Can Atheists Believe In Jesus?

In an excerpt from his new book, Why I am an Atheist Who Believes in God, Frank Schaeffer pulls no punches about how he approaches the message of Jesus:

Jesus certainly was not a “Bible believer,” as we use that term in the post Billy Graham era of American fundamentalist religiosity that’s used as a trade-marked product to sell religion. Jesus didn’t take the Jewish scriptures at face value. In fundamentalist terms, Jesus was a rule-breaking relativist who wasn’t even “saved,” according to evangelical standards. Evangelicals insist that you have to believe very specific interpretations of the Bible to be saved. Jesus didn’t. He undercut the scriptures.

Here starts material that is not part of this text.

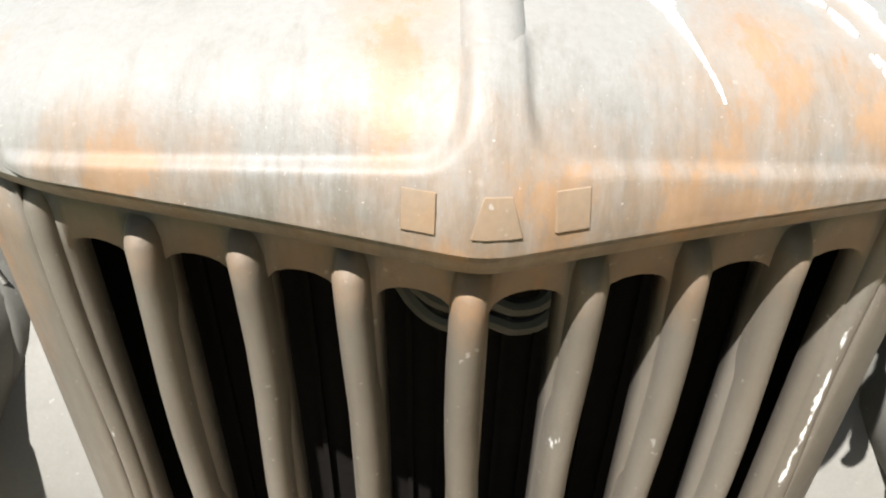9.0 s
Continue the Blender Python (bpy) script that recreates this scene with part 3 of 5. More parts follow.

The stories about Jesus that survived the bigots, opportunists and delusional fanatics who wrote the New Testament contain powerful and enlightened truths that would someday prove the undoing of the Church built in his name. Like a futurist vindicated by events as yet undreamed, Jesus’ message of love was far more powerful than the magical thinking of the writers of the book he’s trapped in. … Jesus believed in God rather than in a book about God. The message of Jesus’ life is an intervention in and an acceleration of the evolution of empathy.

In an interview about the book, Schaeffer unpacks what he means by its paradoxical title:

I do not always believe, let alone know, if God exists. I do not always know he, she, or it does not exist either, though there are long patches in my life when it seems God never did exist. What I know is that I see the Creator in Jesus or nowhere. What I know is that I see Jesus in my children and grandchildren’s love. What I know is that I rediscover hope again and again through my wife Genie’s love. What I know is that Mother Maria loved unto death. What I know is that sometimes something too good to be true, is true. …

Maybe we need a new category other than theism, atheism, or agnosticism that takes paradox and unknowing into account. I believe that life evolved by natural selection. I believe that evolutionary psychology explains away altruism and debunks love and that brain chemistry undermines my illusion of free will and personhood. I also believe that the spiritual reality hovering over, in, and through me calls me to love, trust, and hear the voice of my Creator.

One reviewer, an atheist, cautions that Schaeffer’s appropriation of the term isn’t exactly literal:

Frank sets forth a proposition in his book and it is this: Religious Fundamentalism sits on one side of his religious sweet spot, and Atheism sits on the other. Atheism is simply the co-evil twin of religious fundamentalism. He occasionally tries to back pedal from that premise and give some Atheists some credit; but it is clear Atheism brings to Frank a frustrated eye-roll. Which makes me wonder what prompted the use of the term Atheist in his title. He may be a theist who wavers on his opinion of who or what god is. He may be unclear as to whether humanity survives beyond the point of death, but none of those questions have anything to do with Atheism.